Any development in a small, mature Island town, and in such a prominent location, with proximity to important town land, the Five Corners intersection, Main Street, the VTA bus stops, and the Steamship Authority terminal and ferry slips, must be both very carefully considered and very well designed.

Neither requirement has yet been met.

We need answers to the question of what would constitute an appropriately sized in-town grocery store.

These are our five simple suggestions:

1. A store that does not overburden the very limited public parking and does not encumber town land.

2. A store that does not increase vehicular traffic.

3. A store that represents the true historic and independent character and scale of the Island.

4. A store that improves the pedestrian experience around it.

5. A store that strengthens relationships with local farmers and food producers.

Instead, we have been given two choices: either Stop & Shop will "max out" its development, as proposed, or it will do nothing at all. This bullying stance—“my way or else"—is all too evident across the globe, when large corporate entities push their profit-driven agenda at the expense of the public they claim to serve.

Stop & Shop’s expansion proposal in no way improves the traffic flow, the pedestrian experience, or the architectural quality of the port of Vineyard Haven, the town of Tisbury, or the Island as a whole.
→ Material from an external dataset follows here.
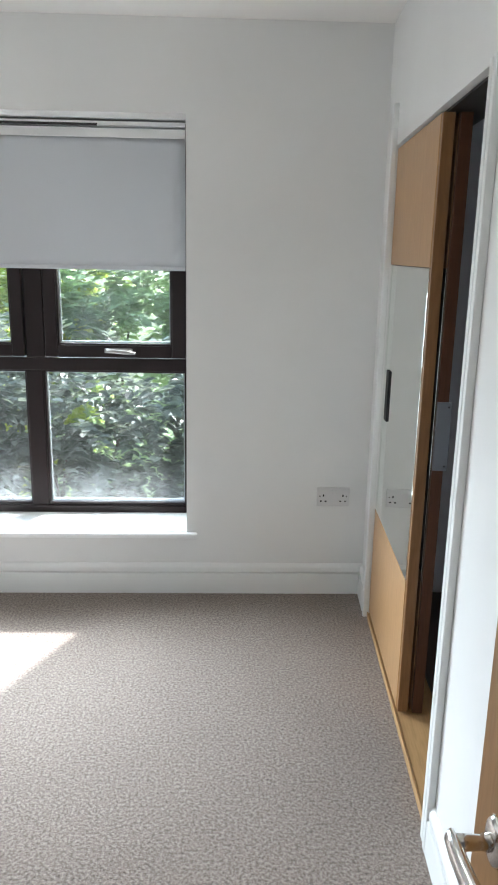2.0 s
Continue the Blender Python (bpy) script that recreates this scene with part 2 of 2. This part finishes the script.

The offered mitigation has no concrete solutions to the increased traffic and parking problems that the expansion would certainly cause.

Weighing the benefits and detriments of this proposal, it is painfully clear that all detriments are to the public, and the benefits are solely for the Ahold Corporation.

Until Stop & Shop submits a proposal that truly and fairly addresses the scale, character, and context of its present Vineyard Haven location, we are far better off with a plan based on what currently exists.

We strongly urge the Martha’s Vineyard Commission to deny Stop & Shop’s expansion proposal, which is the very type of development from which, 40 years ago, the MVC was created to protect the Island.